Detection of Spatial Correlations in an Ultracold Gas of Fermions

Spatial correlations are observed in an ultracold gas of fermionic atoms close to a Feshbach resonance. The correlations are detected by inducing spin-changing rf transitions between pairs of atoms. We observe the process in the strongly interacting regime for attractive as well as for repulsive atom-atom interactions and both in the regime of high and low quantum degeneracy. The observations are compared with a two-particle model that provides theoretical predictions for the measured rf transition rates.

Figure 1

Two-particle model of spin-changing rf transitions between interacting pairs of atoms in the $m_f=-5/2$ and $m_f=-9/2$ spin state. After the transition the spin state of the first atom is changed to $m_f=-7/2$. In addition, the relative momentum of the atoms at large internuclear separation can be changed by $2\delta k$ in this process if the applied radio frequency ${\nu }_{\mathrm{rf}}$ is detuned with respect to the $m_f=-5/2\to m_f=-9/2$ transition of bare atoms.

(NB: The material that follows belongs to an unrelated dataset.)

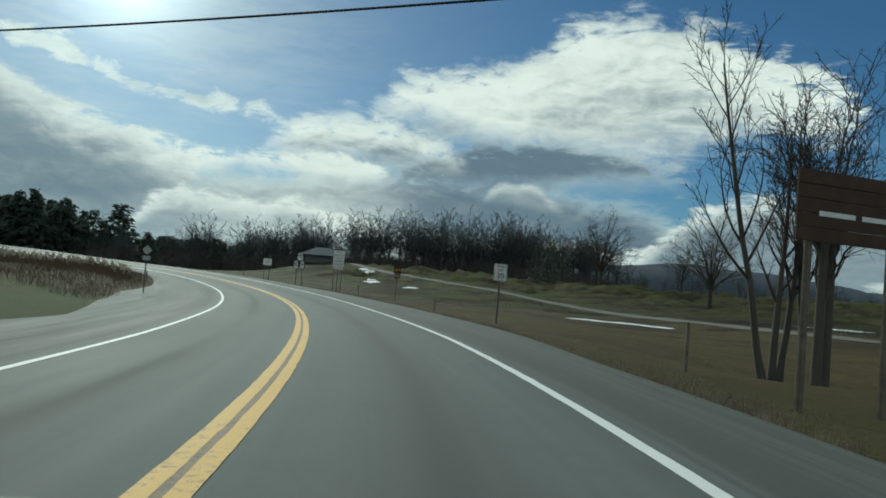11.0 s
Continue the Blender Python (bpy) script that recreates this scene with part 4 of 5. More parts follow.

The total kinetic energy of the free atoms is changed by an amount equal to the excess energy of the rf photon.

Figure 2

Atom pair signal for different magnetic-field values $B$ near the Feshbach resonance. The fraction of atoms transferred from the $m_f=-5/2$ into the $m_f=-7/2$ spin state is measured by spin-selective time-of-flight absorption imaging after an rf pulse with a Rabi frequency of $\Omega =2\pi \times 32\mathrm{kHz}$ is applied for $100\mu \mathrm{s}$. For each $B$, ${\nu }_{\mathrm{rf}}$ is chosen so that the rf field is kept at a constant large detuning $\Delta =-2\pi \times 100\mathrm{kHz}$ with respect to the bare atom transition. A calculated $6.3\%$ of off-resonantly transferred bare atoms has been subtracted. The solid line is a Lorentzian fit with an amplitude of $0.41\pm 0.03$ and a width of $1.2\pm 0.2\mathrm{G}$. It is shifted to the repulsive side of the resonance (dotted line) by $0.13\pm 0.04\mathrm{G}$. The temperature of the atoms in this measurement was $T=0.33\pm 0.06T_F$ and the peak density was $n_p=(1.2\pm 0.6)\times {10}^{13}{\mathrm{cm}}^{-3}$ per spin state. The dashed line shows a theoretical plot for a two-body multichannel scattering theory including the rf field. The calculated maximum fraction of atoms is 0.25 and the width is 0.79 G.

Figure 3

Fraction of atoms transferred from the $m_f=-5/2$ into the $m_f=-7/2$ spin state versus the duration of the applied rf pulse. This measurement is performed on the attractive side of the resonance at a magnetic field of $B=224.30\mathrm{G}$, with an rf detuning of $\Delta =-2\pi \times 100\mathrm{kHz}$. The solid line is a fit to an exponentially saturating growth curve. The curve saturates at a fraction of $0.49\pm 0.03$ with a time constant of $61\pm 8\mu \mathrm{s}$.

Figure 4

Increase of the kinetic energy $\delta E_{\mathrm{kin}}$ of the transferred atoms versus the frequency ${\nu }_{\mathrm{rf}}$ of the applied $100\mu \mathrm{s}$ rf pulse, on the attractive side of the resonance. The solid line is a linear fit to the data yielding a slope of $-0.59\pm 0.05$. This result is close to the expected value for an atom pair process. The vertical line indicates the expected resonant rf transition frequency for bare atoms at ${\nu }_{\mathrm{0}}=50.882\pm 0.005\mathrm{MHz}$, neglecting mean-field shifts that are on the order of $-1\mathrm{kHz}$. The measured zero crossing at ${\nu }_{\mathrm{rf}}=50.893\pm 0.008\mathrm{MHz}$ agrees fairly well with this value.

Figure 5

Fraction of atoms transferred by an $100\mu \mathrm{s}$ rf pulse with a detuning of $\Delta =-2\pi \times 100\mathrm{kHz}$ for various temperatures $T$ on the attractive side of the resonance ($B=224.37\mathrm{G}$). No explicit temperature or degeneracy dependence is observed. The data points at low temperature show a density dependence, where $n_p=2.8\times {10}^{12}{\mathrm{cm}}^{-3}$ (triangle), $5.0\times {10}^{12}{\mathrm{cm}}^{-3}$ (square), and $1.2\times {10}^{13}{\mathrm{cm}}^{-3}$ (open circle). The solid points have an average density of $n_p=5\times {10}^{12}{\mathrm{cm}}^{-3}$.